Define dominate the market?

Last I checked one of the top stations in the market is Y108. If it's a thing about the quantity of country stations being in the top 10, then of course not. The top 10 stations in this market are about as different as night and day. There's a heritage rocker, news talk, country, classic hits, soft rock, poli-talk, variety (or adult hits), urban, adult standards, and CHR. Pittsburgh has no real dominant format but has a great variety in dominant stations.

Closest thing Pittsburgh has to a dominant format is in the amount of Soft Rock/AC stations and based on what Star has been doing, that number might decrease soon. I don't include Froggy in the country equation in Pittsburgh since some of those stations are out of East Liverpool, Steubenville, etc. and only simulcast from whatever local Froggy station is in Pittsburgh.

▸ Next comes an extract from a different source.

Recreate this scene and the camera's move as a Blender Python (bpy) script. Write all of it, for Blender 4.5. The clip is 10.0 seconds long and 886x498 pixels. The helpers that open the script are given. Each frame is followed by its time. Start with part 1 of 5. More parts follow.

I agree and disagree with you feeball. I agree in the fact that country is as dominant as any format in this market, but I disagree about not counting the Froggy numbers. Granted, they are on the fringe but their numbers count in the market as much as anyone else's despite where they are located. Add them all together, and you get a pretty dominant number for the market.

As for the stereotype of the country listener Snafu, have you ever been to a country concert? There are all walks of life out there. As a mater of fact, the biggest audiences out at Starlake are country concerts. Toby Keith was the lead draw out there for several years over any and all formats.

Only issue with Froggy is that the same station is simulcast on five or six different frequencies. If the same thing was done with Y108, the numbers would be weakened as well. If there was just one Froggy station out there, the numbers would be a lot different.

Parttimer said:
If Skynyrd and the Eagles came down the pike today they'd be considered country acts.

For whatever reason, I was thinking of Jimmy Buffet and Sammy Hagar (yes that Sammy Hagar) leaning more into the country waters these days.